Prince Nayef became crown prince — first in line to succeed the king — in 2011.
In recent years, Prince Nayef had emerged as a close U.S. partner on counterterrorism and the fight to vanquish al-Qaeda. As interior minister since 1975, he was responsible for protecting the Saudi realm and maintaining order within its borders.
He led a vicious campaign against al-Qaeda after a series of attacks inside Saudi Arabia between 2003 and 2006. He was hailed for helping to suppress Islamic radicalism.

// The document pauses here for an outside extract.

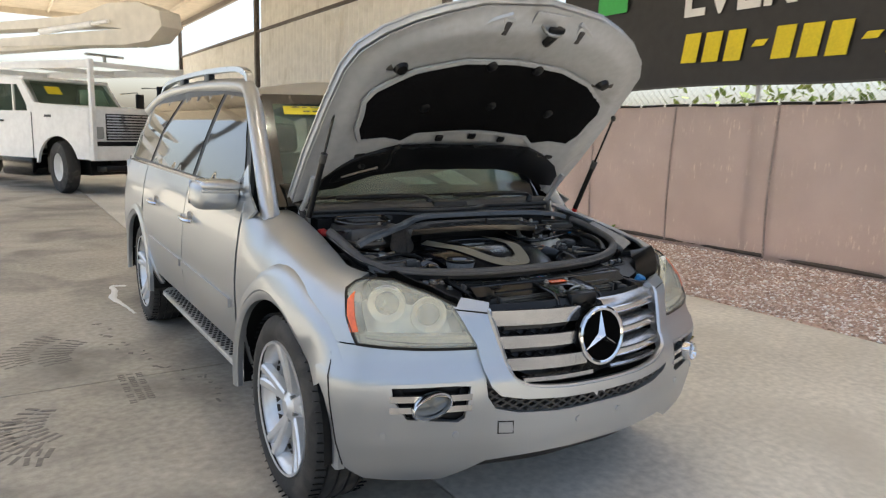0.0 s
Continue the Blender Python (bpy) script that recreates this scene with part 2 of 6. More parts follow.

Former U.S. ambassador to Saudi Arabia Chas Freeman said in an interview with The Washington Post on Saturday that Prince Nayef was brutally efficient against Saudi Arabia’s enemies.
“It was a comprehensive and quite successful counterterror strategy, which Nayef was intimately involved with at every stage,” Freeman said.
But he was long considered a capricious ally, and his relationship with the United States was complicated by a deep-seated distrust of Americans.
During the 1970s, the United States presented him with a new desk as a gift to honor his rise in status at the Interior Ministry. According to Steve Coll’s 2008 book “The Bin Ladens,” Prince Nayef later learned the desk was bugged with a CIA listening device.
After the discovery, the prince became increasingly hostile toward the U.S. government and sometimes failed to cooperate in terror-related issues with the White House and FBI.
In 1996, he refused to meet with FBI Director Louis J. Freeh, who came to Saudi Arabia to oversee the investigation of the Khobar Towers bombing, in which 19 Americans were killed.
Instead, low-ranking deputies met with Freeh, while Prince Nayef relaxed on his private yacht anchored in the Red Sea.
In the immediate aftermath of the Sept. 11, 2001, attacks, Prince Nayef said he did not think that any Saudis participated in the attacks, although it was later determined that 15 of the 19 hijackers were from the kingdom. He claimed that Jews were responsible for the attacks.
His attitude toward al-Qaeda began to change in 2003, after a series of bombings targeted Saudi government facilities and members of the royal family. He swiftly took action against individuals with suspected ties to al-Qaeda and implemented programs in mosques around the country to refute and discredit extremist ideologies.
Nayef bin Abdul Aziz was born in 1933, in the settlement of Taif, and grew up in a childhood replete with the trappings of power and privilege.
He was the 23rd son of the kingdom’s founder, Abdul Aziz ibn Saud, and his favorite wife, Hassa bint Ahmad Al-Sudairi.
Prince Nayef drew much of his prestige from being a member of the “Sudairi Seven,” an elite clique of brothers who ruled the realm’s most prominent institutions.